Les managers doivent veiller à un suivi régulier des télétravailleurs (via les entretiens obligatoires comme l’entretien professionnel ou à travers des entretiens facultatifs qui pourront être informels).
Animer autrement le collectif de travail !
Les managers ont tout intérêt à trouver des modalités d’animation des équipes de travail qui s’adaptent au contexte : s’approprier au mieux des outils de communication à distance, mettre en place des modalités d’interaction à distance à géométrie variable selon les sujets à traiter ou les configurations de travail, opérer des régulations à distance…
En première ligne dans ce travail d’animation à distance ou au format hybride, les managers de proximité doivent être accompagnés dans cette tâche, notamment par le biais du soutien de leur hiérarchie, par des échanges de pratiques entre pairs ou par des modules de formation spécifiques.
Identifier et intégrer de nouveaux modes d’organisation efficaces !
Pendant la crise sanitaire, dans beaucoup d’entreprises, de nouvelles pratiques, de nouvelles modalités d’organisation se sont mises en place, par la force des choses.

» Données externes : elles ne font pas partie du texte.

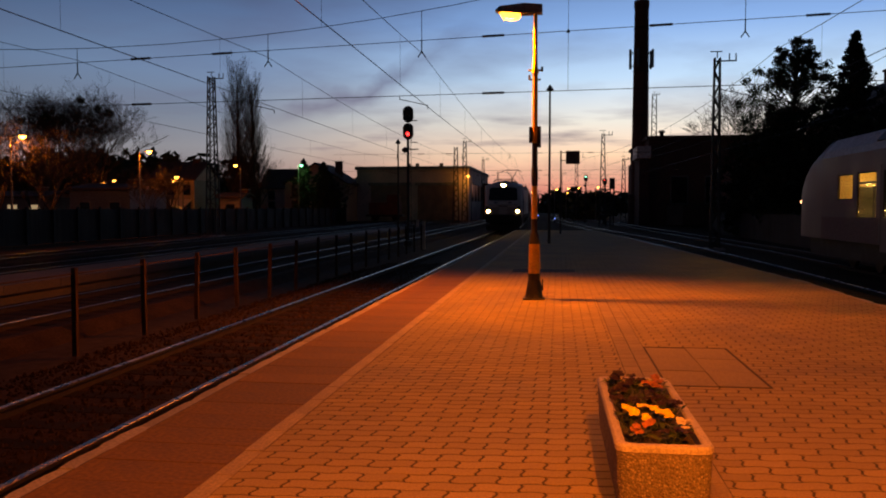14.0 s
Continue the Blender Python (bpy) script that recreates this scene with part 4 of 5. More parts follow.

Il est important d’en tenir compte, de valoriser et conserver ce qui est vertueux et de réguler les difficultés éprouvées par les salariés.
Il est intéressant de construire ces best practices de manière collective et participative, avec les salariés et leur encadrement, le service des ressources humaines, avec les représentants du personnel et le service de santé au travail de l’entreprise.
Eviter l’isolement, la perte de sens, la démotivation
Si les risques d’isolement, de perte de sens du travail, de démotivation existent de tout temps, ils peuvent être exacerbés du fait de la persistance du travail à distance, du report de certains projets, d’un travail accompli en mode dégradé (moindre qualité ou contraintes plus importantes pour aboutir au résultat attendu).
L’encadrement doit être attentif à ces points et engager des échanges bilatéraux ou en équipe pour replacer l’activité de chacun ou du collectif dans le contexte du moment, tout en ouvrant des perspectives sur le plus long terme.